-------- Data --------

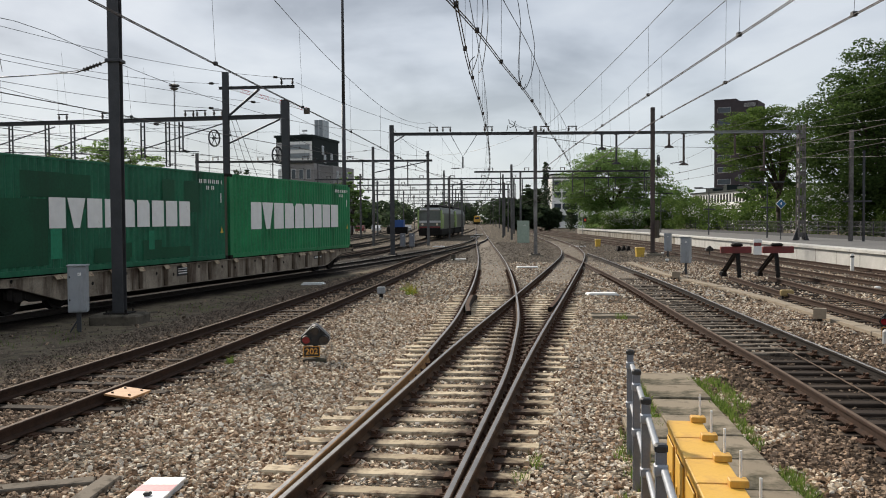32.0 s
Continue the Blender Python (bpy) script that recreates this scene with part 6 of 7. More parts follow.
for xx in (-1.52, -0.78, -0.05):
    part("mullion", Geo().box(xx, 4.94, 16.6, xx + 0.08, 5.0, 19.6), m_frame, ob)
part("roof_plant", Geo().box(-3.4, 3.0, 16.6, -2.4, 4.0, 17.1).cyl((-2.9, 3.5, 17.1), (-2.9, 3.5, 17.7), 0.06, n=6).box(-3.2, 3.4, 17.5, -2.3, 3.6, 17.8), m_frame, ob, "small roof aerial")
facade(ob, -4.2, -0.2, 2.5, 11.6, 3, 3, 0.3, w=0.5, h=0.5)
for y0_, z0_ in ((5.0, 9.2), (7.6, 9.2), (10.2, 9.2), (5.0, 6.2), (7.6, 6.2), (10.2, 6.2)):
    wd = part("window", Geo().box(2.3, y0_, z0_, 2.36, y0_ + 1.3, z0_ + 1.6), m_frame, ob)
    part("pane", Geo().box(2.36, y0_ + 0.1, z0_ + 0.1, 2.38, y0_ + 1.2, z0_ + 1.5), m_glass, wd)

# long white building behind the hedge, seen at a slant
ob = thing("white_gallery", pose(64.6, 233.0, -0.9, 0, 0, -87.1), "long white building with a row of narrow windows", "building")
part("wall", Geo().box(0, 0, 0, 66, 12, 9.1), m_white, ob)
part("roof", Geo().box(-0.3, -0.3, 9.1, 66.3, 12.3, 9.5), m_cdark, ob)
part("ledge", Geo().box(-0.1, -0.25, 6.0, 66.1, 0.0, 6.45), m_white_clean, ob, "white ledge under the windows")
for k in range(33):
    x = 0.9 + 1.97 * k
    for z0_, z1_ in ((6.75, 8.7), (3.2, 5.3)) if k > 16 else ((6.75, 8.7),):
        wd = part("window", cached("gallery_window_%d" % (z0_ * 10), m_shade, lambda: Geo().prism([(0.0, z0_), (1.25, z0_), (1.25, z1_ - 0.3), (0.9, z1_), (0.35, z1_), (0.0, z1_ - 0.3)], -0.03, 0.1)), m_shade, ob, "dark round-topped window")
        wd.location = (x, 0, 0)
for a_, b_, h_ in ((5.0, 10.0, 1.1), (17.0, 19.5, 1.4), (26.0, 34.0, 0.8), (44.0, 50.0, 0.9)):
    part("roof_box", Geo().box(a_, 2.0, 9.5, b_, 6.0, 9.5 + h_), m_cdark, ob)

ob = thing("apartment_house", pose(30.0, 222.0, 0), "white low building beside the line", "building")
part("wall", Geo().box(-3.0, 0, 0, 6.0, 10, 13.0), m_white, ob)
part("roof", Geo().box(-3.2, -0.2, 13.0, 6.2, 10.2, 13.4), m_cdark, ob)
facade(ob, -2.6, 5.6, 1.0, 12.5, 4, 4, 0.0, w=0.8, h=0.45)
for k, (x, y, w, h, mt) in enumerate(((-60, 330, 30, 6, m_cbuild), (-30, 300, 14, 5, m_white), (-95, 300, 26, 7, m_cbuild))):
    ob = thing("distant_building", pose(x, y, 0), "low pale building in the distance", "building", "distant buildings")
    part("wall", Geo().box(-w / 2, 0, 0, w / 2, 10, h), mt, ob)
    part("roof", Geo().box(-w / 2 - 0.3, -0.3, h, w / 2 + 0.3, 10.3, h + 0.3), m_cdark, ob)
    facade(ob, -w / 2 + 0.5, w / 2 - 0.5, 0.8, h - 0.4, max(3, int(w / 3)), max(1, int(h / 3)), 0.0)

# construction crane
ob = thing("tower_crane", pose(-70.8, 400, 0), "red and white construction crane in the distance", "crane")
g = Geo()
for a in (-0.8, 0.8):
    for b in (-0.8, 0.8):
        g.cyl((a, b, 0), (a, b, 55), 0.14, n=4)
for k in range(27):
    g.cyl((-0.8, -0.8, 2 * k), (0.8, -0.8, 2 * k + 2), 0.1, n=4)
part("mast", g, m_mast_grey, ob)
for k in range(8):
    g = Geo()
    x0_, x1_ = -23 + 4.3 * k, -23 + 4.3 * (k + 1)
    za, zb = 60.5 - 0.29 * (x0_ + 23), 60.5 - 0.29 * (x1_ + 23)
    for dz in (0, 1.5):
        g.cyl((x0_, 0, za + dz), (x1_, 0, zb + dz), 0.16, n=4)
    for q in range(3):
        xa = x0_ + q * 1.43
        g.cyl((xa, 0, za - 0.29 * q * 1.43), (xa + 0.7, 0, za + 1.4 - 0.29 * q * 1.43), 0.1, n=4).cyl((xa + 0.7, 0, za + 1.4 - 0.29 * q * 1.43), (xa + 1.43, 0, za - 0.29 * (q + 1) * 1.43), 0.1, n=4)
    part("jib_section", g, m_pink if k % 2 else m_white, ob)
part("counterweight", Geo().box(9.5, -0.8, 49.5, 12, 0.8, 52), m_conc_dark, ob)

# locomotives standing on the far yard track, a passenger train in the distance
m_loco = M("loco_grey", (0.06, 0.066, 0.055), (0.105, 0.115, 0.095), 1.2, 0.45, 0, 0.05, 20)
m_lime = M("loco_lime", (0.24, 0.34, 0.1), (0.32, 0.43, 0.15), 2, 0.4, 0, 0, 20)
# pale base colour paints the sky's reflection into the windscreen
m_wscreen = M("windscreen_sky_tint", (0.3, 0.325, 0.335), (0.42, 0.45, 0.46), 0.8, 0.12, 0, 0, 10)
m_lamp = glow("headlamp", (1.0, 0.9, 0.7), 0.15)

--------

## What you need to do:
Send back the data above word for word, with the pictures left out.

## Answer to this problem:
32.0 s
Continue the Blender Python (bpy) script that recreates this scene with part 6 of 7. More parts follow.
for xx in (-1.52, -0.78, -0.05):
    part("mullion", Geo().box(xx, 4.94, 16.6, xx + 0.08, 5.0, 19.6), m_frame, ob)
part("roof_plant", Geo().box(-3.4, 3.0, 16.6, -2.4, 4.0, 17.1).cyl((-2.9, 3.5, 17.1), (-2.9, 3.5, 17.7), 0.06, n=6).box(-3.2, 3.4, 17.5, -2.3, 3.6, 17.8), m_frame, ob, "small roof aerial")
facade(ob, -4.2, -0.2, 2.5, 11.6, 3, 3, 0.3, w=0.5, h=0.5)
for y0_, z0_ in ((5.0, 9.2), (7.6, 9.2), (10.2, 9.2), (5.0, 6.2), (7.6, 6.2), (10.2, 6.2)):
    wd = part("window", Geo().box(2.3, y0_, z0_, 2.36, y0_ + 1.3, z0_ + 1.6), m_frame, ob)
    part("pane", Geo().box(2.36, y0_ + 0.1, z0_ + 0.1, 2.38, y0_ + 1.2, z0_ + 1.5), m_glass, wd)

# long white building behind the hedge, seen at a slant
ob = thing("white_gallery", pose(64.6, 233.0, -0.9, 0, 0, -87.1), "long white building with a row of narrow windows", "building")
part("wall", Geo().box(0, 0, 0, 66, 12, 9.1), m_white, ob)
part("roof", Geo().box(-0.3, -0.3, 9.1, 66.3, 12.3, 9.5), m_cdark, ob)
part("ledge", Geo().box(-0.1, -0.25, 6.0, 66.1, 0.0, 6.45), m_white_clean, ob, "white ledge under the windows")
for k in range(33):
    x = 0.9 + 1.97 * k
    for z0_, z1_ in ((6.75, 8.7), (3.2, 5.3)) if k > 16 else ((6.75, 8.7),):
        wd = part("window", cached("gallery_window_%d" % (z0_ * 10), m_shade, lambda: Geo().prism([(0.0, z0_), (1.25, z0_), (1.25, z1_ - 0.3), (0.9, z1_), (0.35, z1_), (0.0, z1_ - 0.3)], -0.03, 0.1)), m_shade, ob, "dark round-topped window")
        wd.location = (x, 0, 0)
for a_, b_, h_ in ((5.0, 10.0, 1.1), (17.0, 19.5, 1.4), (26.0, 34.0, 0.8), (44.0, 50.0, 0.9)):
    part("roof_box", Geo().box(a_, 2.0, 9.5, b_, 6.0, 9.5 + h_), m_cdark, ob)

ob = thing("apartment_house", pose(30.0, 222.0, 0), "white low building beside the line", "building")
part("wall", Geo().box(-3.0, 0, 0, 6.0, 10, 13.0), m_white, ob)
part("roof", Geo().box(-3.2, -0.2, 13.0, 6.2, 10.2, 13.4), m_cdark, ob)
facade(ob, -2.6, 5.6, 1.0, 12.5, 4, 4, 0.0, w=0.8, h=0.45)
for k, (x, y, w, h, mt) in enumerate(((-60, 330, 30, 6, m_cbuild), (-30, 300, 14, 5, m_white), (-95, 300, 26, 7, m_cbuild))):
    ob = thing("distant_building", pose(x, y, 0), "low pale building in the distance", "building", "distant buildings")
    part("wall", Geo().box(-w / 2, 0, 0, w / 2, 10, h), mt, ob)
    part("roof", Geo().box(-w / 2 - 0.3, -0.3, h, w / 2 + 0.3, 10.3, h + 0.3), m_cdark, ob)
    facade(ob, -w / 2 + 0.5, w / 2 - 0.5, 0.8, h - 0.4, max(3, int(w / 3)), max(1, int(h / 3)), 0.0)

# construction crane
ob = thing("tower_crane", pose(-70.8, 400, 0), "red and white construction crane in the distance", "crane")
g = Geo()
for a in (-0.8, 0.8):
    for b in (-0.8, 0.8):
        g.cyl((a, b, 0), (a, b, 55), 0.14, n=4)
for k in range(27):
    g.cyl((-0.8, -0.8, 2 * k), (0.8, -0.8, 2 * k + 2), 0.1, n=4)
part("mast", g, m_mast_grey, ob)
for k in range(8):
    g = Geo()
    x0_, x1_ = -23 + 4.3 * k, -23 + 4.3 * (k + 1)
    za, zb = 60.5 - 0.29 * (x0_ + 23), 60.5 - 0.29 * (x1_ + 23)
    for dz in (0, 1.5):
        g.cyl((x0_, 0, za + dz), (x1_, 0, zb + dz), 0.16, n=4)
    for q in range(3):
        xa = x0_ + q * 1.43
        g.cyl((xa, 0, za - 0.29 * q * 1.43), (xa + 0.7, 0, za + 1.4 - 0.29 * q * 1.43), 0.1, n=4).cyl((xa + 0.7, 0, za + 1.4 - 0.29 * q * 1.43), (xa + 1.43, 0, za - 0.29 * (q + 1) * 1.43), 0.1, n=4)
    part("jib_section", g, m_pink if k % 2 else m_white, ob)
part("counterweight", Geo().box(9.5, -0.8, 49.5, 12, 0.8, 52), m_conc_dark, ob)

# locomotives standing on the far yard track, a passenger train in the distance
m_loco = M("loco_grey", (0.06, 0.066, 0.055), (0.105, 0.115, 0.095), 1.2, 0.45, 0, 0.05, 20)
m_lime = M("loco_lime", (0.24, 0.34, 0.1), (0.32, 0.43, 0.15), 2, 0.4, 0, 0, 20)
# pale base colour paints the sky's reflection into the windscreen
m_wscreen = M("windscreen_sky_tint", (0.3, 0.325, 0.335), (0.42, 0.45, 0.46), 0.8, 0.12, 0, 0, 10)
m_lamp = glow("headlamp", (1.0, 0.9, 0.7), 0.15)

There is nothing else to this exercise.